Objective
Make an exact copy of the records, dropping all pictures.
** Start Given entries **
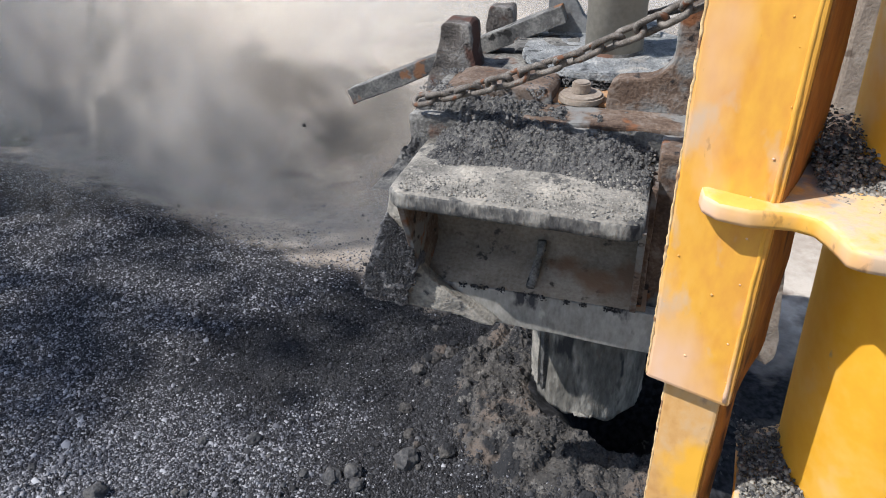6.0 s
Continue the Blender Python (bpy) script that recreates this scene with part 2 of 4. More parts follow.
def prism(outline, depth, m=None, bevel=.003, fine=0, wear=0, seed=0):
    """outline: points (a, b) in the xz plane, thickened from y = 0 to depth."""
    bm = bmesh.new()
    f = bm.faces.new([bm.verts.new((a, 0, b)) for a, b in outline])
    r = bmesh.ops.extrude_face_region(bm, geom=[f])
    for v in r["geom"]:
        if isinstance(v, bmesh.types.BMVert):
            v.co.y += depth
    bmesh.ops.recalc_face_normals(bm, faces=bm.faces)
    if bevel:
        bmesh.ops.bevel(bm, geom=bm.edges[:], offset=bevel, segments=2, affect="EDGES", profile=.6)
    if fine:
        bmesh.ops.triangulate(bm, faces=[f for f in bm.faces if len(f.verts) > 4])
        cut(bm, fine)
        worn(bm, wear, 22, seed)
    if m:
        bm.transform(m)
    return bm


def drum(r0, r1, z0, z1, seg=48, bevel=.003, m=None, cap=True):
    bm = bmesh.new()
    bmesh.ops.create_cone(bm, cap_ends=cap, segments=seg, radius1=r0, radius2=r1, depth=z1 - z0)
    for v in bm.verts:
        v.co.z += (z0 + z1) / 2
    if bevel and cap:
        es = [e for e in bm.edges if abs(e.verts[0].co.z - e.verts[1].co.z) < 1e-5]
        bmesh.ops.bevel(bm, geom=es, offset=bevel, segments=2, affect="EDGES")
    if m:
        bm.transform(m)
    return bm


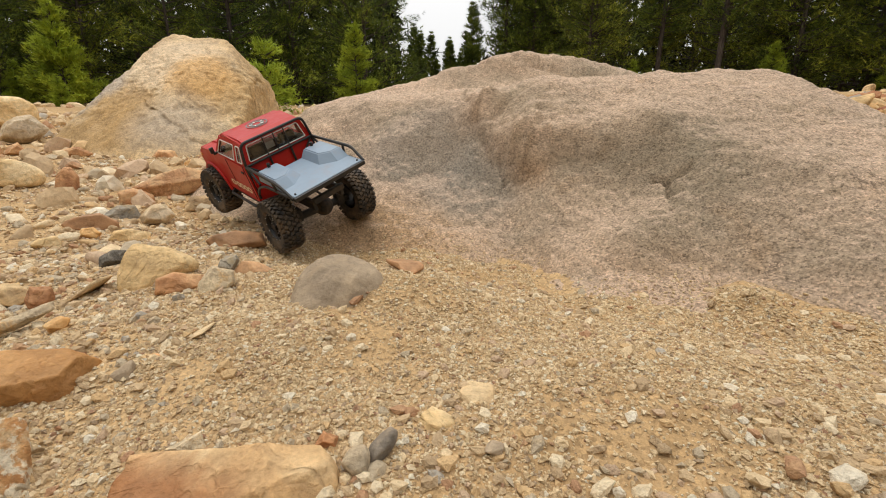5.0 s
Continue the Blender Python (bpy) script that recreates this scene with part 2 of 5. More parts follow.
    c = mix_node(nodes, links, "MULTIPLY", 0.45, c, mr.outputs[0])
    streak = noise_node(nodes, links, flow, 62.0, 7, 0.8, 0.3)
    sr = ramp_node(nodes, [(0.34, (0.62, 0.6, 0.57, 1)), (0.48, (0.97, 0.97, 0.96, 1)), (0.66, (1.2, 1.18, 1.16, 1))])
    links.new(streak, sr.inputs[0])
    c = mix_node(nodes, links, "MULTIPLY", 0.6, c, sr.outputs[0])
    pits = noise_node(nodes, links, co, 150.0, 5, 0.75)
    pr = ramp_node(nodes, [(0.37, (0.42, 0.39, 0.36, 1)), (0.44, (0.95, 0.95, 0.94, 1)), (0.6, (1.06, 1.06, 1.05, 1))])
    links.new(pits, pr.inputs[0])
    c = mix_node(nodes, links, "MULTIPLY", 0.75, c, pr.outputs[0])
    # hairline cracks, in places
    thread = noise_node(nodes, links, flow, 11.0, 5, 0.6, 1.2)
    vr = ramp_node(nodes, [(0.488, (0, 0, 0, 1)), (0.498, (1, 1, 1, 1)), (0.502, (1, 1, 1, 1)), (0.512, (0, 0, 0, 1))])
    links.new(thread, vr.inputs[0])
    where = ramp_node(nodes, [(0.5, (0, 0, 0, 1)), (0.62, (0.75, 0.75, 0.75, 1))])
    links.new(rusty, where.inputs[0])
    lines = mix_node(nodes, links, "MULTIPLY", 1.0, vr.outputs[0], where.outputs[0])
    c = mix_node(nodes, links, "MIX", lines, c, srgb(96, 82, 70))
    # cracks and hollows darker, edges paler, by pointiness
    curved = nodes.new("ShaderNodeNewGeometry")
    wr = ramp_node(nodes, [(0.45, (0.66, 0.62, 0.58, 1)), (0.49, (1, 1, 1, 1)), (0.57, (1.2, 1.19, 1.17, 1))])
    links.new(curved.outputs["Pointiness"], wr.inputs[0])
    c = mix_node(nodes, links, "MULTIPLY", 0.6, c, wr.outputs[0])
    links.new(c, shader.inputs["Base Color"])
    shader.inputs["Roughness"].default_value = 0.82
    shader.inputs["Specular IOR Level"].default_value = 0.25
    bump_node(nodes, links, shader, [(film, 0.35, 0.014), (streak, 0.8, 0.007), (pits, 0.7, 0.004), (sep.outputs[1], 0.5, 0.0012)])
    return m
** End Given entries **
Output
6.0 s
Continue the Blender Python (bpy) script that recreates this scene with part 2 of 4. More parts follow.
def prism(outline, depth, m=None, bevel=.003, fine=0, wear=0, seed=0):
    """outline: points (a, b) in the xz plane, thickened from y = 0 to depth."""
    bm = bmesh.new()
    f = bm.faces.new([bm.verts.new((a, 0, b)) for a, b in outline])
    r = bmesh.ops.extrude_face_region(bm, geom=[f])
    for v in r["geom"]:
        if isinstance(v, bmesh.types.BMVert):
            v.co.y += depth
    bmesh.ops.recalc_face_normals(bm, faces=bm.faces)
    if bevel:
        bmesh.ops.bevel(bm, geom=bm.edges[:], offset=bevel, segments=2, affect="EDGES", profile=.6)
    if fine:
        bmesh.ops.triangulate(bm, faces=[f for f in bm.faces if len(f.verts) > 4])
        cut(bm, fine)
        worn(bm, wear, 22, seed)
    if m:
        bm.transform(m)
    return bm


def drum(r0, r1, z0, z1, seg=48, bevel=.003, m=None, cap=True):
    bm = bmesh.new()
    bmesh.ops.create_cone(bm, cap_ends=cap, segments=seg, radius1=r0, radius2=r1, depth=z1 - z0)
    for v in bm.verts:
        v.co.z += (z0 + z1) / 2
    if bevel and cap:
        es = [e for e in bm.edges if abs(e.verts[0].co.z - e.verts[1].co.z) < 1e-5]
        bmesh.ops.bevel(bm, geom=es, offset=bevel, segments=2, affect="EDGES")
    if m:
        bm.transform(m)
    return bm


5.0 s
Continue the Blender Python (bpy) script that recreates this scene with part 2 of 5. More parts follow.
    c = mix_node(nodes, links, "MULTIPLY", 0.45, c, mr.outputs[0])
    streak = noise_node(nodes, links, flow, 62.0, 7, 0.8, 0.3)
    sr = ramp_node(nodes, [(0.34, (0.62, 0.6, 0.57, 1)), (0.48, (0.97, 0.97, 0.96, 1)), (0.66, (1.2, 1.18, 1.16, 1))])
    links.new(streak, sr.inputs[0])
    c = mix_node(nodes, links, "MULTIPLY", 0.6, c, sr.outputs[0])
    pits = noise_node(nodes, links, co, 150.0, 5, 0.75)
    pr = ramp_node(nodes, [(0.37, (0.42, 0.39, 0.36, 1)), (0.44, (0.95, 0.95, 0.94, 1)), (0.6, (1.06, 1.06, 1.05, 1))])
    links.new(pits, pr.inputs[0])
    c = mix_node(nodes, links, "MULTIPLY", 0.75, c, pr.outputs[0])
    # hairline cracks, in places
    thread = noise_node(nodes, links, flow, 11.0, 5, 0.6, 1.2)
    vr = ramp_node(nodes, [(0.488, (0, 0, 0, 1)), (0.498, (1, 1, 1, 1)), (0.502, (1, 1, 1, 1)), (0.512, (0, 0, 0, 1))])
    links.new(thread, vr.inputs[0])
    where = ramp_node(nodes, [(0.5, (0, 0, 0, 1)), (0.62, (0.75, 0.75, 0.75, 1))])
    links.new(rusty, where.inputs[0])
    lines = mix_node(nodes, links, "MULTIPLY", 1.0, vr.outputs[0], where.outputs[0])
    c = mix_node(nodes, links, "MIX", lines, c, srgb(96, 82, 70))
    # cracks and hollows darker, edges paler, by pointiness
    curved = nodes.new("ShaderNodeNewGeometry")
    wr = ramp_node(nodes, [(0.45, (0.66, 0.62, 0.58, 1)), (0.49, (1, 1, 1, 1)), (0.57, (1.2, 1.19, 1.17, 1))])
    links.new(curved.outputs["Pointiness"], wr.inputs[0])
    c = mix_node(nodes, links, "MULTIPLY", 0.6, c, wr.outputs[0])
    links.new(c, shader.inputs["Base Color"])
    shader.inputs["Roughness"].default_value = 0.82
    shader.inputs["Specular IOR Level"].default_value = 0.25
    bump_node(nodes, links, shader, [(film, 0.35, 0.014), (streak, 0.8, 0.007), (pits, 0.7, 0.004), (sep.outputs[1], 0.5, 0.0012)])
    return m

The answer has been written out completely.